En plus des ateliers de couture, l'ébénisterie, la tapisserie d'ameublement, la recyclerie, tous les ateliers d'insertion ont été détruits. "Cela faisait 5 ans que j'avais mon atelier couture, tout est partie en fumée", nous confie, en pleurs, l'une des salariées du centre.

Comment rebondir après une telle épreuve ? Le directeur veut garder espoir. "Trouver des locaux, c'est le point essentiel. Tout dépend de l'accompagnement qu'on aura. Quelles seront les aides financières. État, région, département, ville. Il faut qu'on se reconstruise."

Devant le bâtiment totalement détruit, les salariés tiennent le même discours : "On ne comprend pas, pourquoi nous ? C'est un gros coup dur, mais on va se battre et ne rient lâcher", lance l'un d'entre eux.

Une première réunion se tiendra ce jeudi après-midi en mairie pour décider du sort de l'association. "Le département se tient aux côtés de Synapse 3i, de ses salariés en insertion et des encadrants. Nous sommes mobilisés pour la relance de leurs activités", promet Stéphane Haussoulier, président du conseil départemental de la Somme.

"Cette salle de boxe incarnait le vivre ensemble"

Autres structures ciblées par les émeutiers, la médiathèque dans le quartier Étouvie et le centre de boxe. Une salle fondée il y a plus de quarante ans, elle aussi, est réduite en cendres. Devant un tel désastre, les frères Oudji n'ont plus de mots : "c'est l'histoire d'une vie, soupire Bouziane Oudji, éducateur au club ASC Boxe. Ma famille a contribué à la réussite de la construction de cette salle à travers nos résultats sportifs, à travers tout ce qu'on a enseigné auprès des jeunes. On a essayé de prôner pendant des années un discours de tolérance, d'acceptation, de respect et là, tout est parti en fumée. C'est attristant. Je vous avoue avoir les larmes aux yeux."

"Cette salle incarnait le vivre-ensemble, poursuit Mohammed Oudji, fondateur du club, toute la partie éducative de nos jeunes, qu'ils soient issus du quartier ou ailleurs. Elle incarnait le fait de s'entraîner en commun garçons et filles. Socialement parlant, ça fonctionnait très bien puisque les résultats ont été très probants depuis de longues années. Je suis peiné, je suis meurtri."

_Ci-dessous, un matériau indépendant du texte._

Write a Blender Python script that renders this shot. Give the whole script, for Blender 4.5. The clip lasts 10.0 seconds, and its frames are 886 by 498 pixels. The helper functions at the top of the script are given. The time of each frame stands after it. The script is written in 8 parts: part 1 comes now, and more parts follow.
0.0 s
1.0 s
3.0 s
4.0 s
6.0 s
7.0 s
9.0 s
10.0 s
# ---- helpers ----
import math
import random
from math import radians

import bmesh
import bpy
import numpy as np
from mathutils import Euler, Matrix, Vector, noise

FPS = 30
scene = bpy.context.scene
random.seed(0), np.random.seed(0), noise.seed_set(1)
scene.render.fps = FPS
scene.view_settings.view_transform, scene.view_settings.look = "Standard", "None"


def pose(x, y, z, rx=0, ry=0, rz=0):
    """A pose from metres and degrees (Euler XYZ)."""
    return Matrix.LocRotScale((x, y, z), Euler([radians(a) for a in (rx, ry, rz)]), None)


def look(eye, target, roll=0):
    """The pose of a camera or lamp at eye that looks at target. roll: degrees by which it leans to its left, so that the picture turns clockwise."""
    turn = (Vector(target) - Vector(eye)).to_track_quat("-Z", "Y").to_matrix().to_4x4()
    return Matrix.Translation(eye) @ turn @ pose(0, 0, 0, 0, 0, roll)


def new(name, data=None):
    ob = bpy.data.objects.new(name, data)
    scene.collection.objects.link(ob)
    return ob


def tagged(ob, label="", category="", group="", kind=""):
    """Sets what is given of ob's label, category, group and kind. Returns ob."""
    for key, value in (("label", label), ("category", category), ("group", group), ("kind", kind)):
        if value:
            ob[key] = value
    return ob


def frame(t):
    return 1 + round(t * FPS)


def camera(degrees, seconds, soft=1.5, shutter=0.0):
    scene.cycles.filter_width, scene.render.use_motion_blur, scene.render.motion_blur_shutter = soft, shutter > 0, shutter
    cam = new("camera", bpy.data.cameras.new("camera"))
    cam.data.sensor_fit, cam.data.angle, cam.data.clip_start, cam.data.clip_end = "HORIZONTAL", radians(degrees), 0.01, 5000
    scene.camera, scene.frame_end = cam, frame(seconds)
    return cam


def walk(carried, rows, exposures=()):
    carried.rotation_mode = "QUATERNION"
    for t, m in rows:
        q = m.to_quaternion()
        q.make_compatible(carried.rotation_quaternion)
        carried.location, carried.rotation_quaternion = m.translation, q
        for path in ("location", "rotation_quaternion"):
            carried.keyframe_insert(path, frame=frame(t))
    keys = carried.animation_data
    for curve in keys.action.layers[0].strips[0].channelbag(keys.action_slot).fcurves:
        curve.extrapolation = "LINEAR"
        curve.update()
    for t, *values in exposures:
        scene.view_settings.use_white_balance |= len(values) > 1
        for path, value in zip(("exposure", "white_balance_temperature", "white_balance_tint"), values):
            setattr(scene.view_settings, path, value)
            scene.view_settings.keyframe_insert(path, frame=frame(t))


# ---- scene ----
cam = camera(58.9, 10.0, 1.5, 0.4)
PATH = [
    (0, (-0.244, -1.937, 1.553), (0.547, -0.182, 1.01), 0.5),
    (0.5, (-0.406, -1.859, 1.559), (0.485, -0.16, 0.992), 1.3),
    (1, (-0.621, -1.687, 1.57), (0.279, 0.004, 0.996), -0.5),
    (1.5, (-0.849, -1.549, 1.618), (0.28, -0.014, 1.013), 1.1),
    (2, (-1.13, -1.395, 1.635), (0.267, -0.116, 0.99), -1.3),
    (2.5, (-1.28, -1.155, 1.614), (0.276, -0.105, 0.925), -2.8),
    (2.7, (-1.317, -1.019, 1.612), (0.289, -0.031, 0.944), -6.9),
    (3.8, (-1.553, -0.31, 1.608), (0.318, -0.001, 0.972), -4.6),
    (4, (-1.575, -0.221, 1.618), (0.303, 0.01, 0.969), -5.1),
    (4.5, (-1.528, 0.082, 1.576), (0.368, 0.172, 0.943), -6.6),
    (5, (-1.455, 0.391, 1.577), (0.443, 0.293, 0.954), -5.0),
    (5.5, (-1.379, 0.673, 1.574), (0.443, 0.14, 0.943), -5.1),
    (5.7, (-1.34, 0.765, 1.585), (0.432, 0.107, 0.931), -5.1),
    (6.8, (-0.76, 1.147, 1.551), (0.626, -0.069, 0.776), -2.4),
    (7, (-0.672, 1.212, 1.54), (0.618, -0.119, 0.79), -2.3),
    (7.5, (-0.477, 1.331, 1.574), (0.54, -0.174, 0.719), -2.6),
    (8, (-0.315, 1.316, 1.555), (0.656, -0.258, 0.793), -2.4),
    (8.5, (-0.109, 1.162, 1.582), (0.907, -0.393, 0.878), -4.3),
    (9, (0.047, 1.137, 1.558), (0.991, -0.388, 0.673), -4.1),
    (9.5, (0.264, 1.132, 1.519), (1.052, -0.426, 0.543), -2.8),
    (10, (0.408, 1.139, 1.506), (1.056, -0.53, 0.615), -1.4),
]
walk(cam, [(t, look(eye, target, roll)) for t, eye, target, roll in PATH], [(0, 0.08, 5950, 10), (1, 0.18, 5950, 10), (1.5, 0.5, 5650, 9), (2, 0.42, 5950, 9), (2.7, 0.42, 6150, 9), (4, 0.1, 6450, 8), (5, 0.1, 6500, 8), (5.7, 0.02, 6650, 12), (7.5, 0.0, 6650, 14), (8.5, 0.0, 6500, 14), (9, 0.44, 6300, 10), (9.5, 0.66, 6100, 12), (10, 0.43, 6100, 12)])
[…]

Je peux comprendre cette violence sans être d'accord. Il faut que tout le monde prenne ses responsabilités et que les choses bougent mais ce n'est pas en les brûlant que ça va résoudre les problèmes.

Bouziane Oudji, ex-champion de France des super-plumes (2001) et éducateur au club de boxe ASC BF

Originaire du quartier, Mohammed Oudji, cherche une explication à toute cette violence : "j'ai vu ce quartier se paupériser d'année en année. Il y a 40 ans, c'était un quartier cosmopolite. Puis, il y a eu l'accès à la propriété où la classe moyenne est partie. Ensuite, on a ramené la misère. Ce que j'ai essayé moi de faire, c'est de retrouver mes années 80, en essayant d'attirer les gens du centre-ville sur le quartier en développant cette salle. Généralement, les gens qui viennent de l'extérieur avec une idée préconçue ont toujours été surpris du mode de fonctionnement de notre association et ils y adhéraient fortement. Et moi, ça me permettait de tirer mes jeunes issus du quartier, vers le haut. Donc c'était un symbole. Mais peut-être que c'était un symbole qui dérangeait et qu'on a décidé de détruire."

Plus loin dans le quartier d'Amiens nord, c'est le centre d'animation jeunesse municipal l'Odyssée qui a été visé. Il ne reste rien à l'intérieur. Ainsi que la piscine Le Nautilus dont la partie administrative a été incendiée.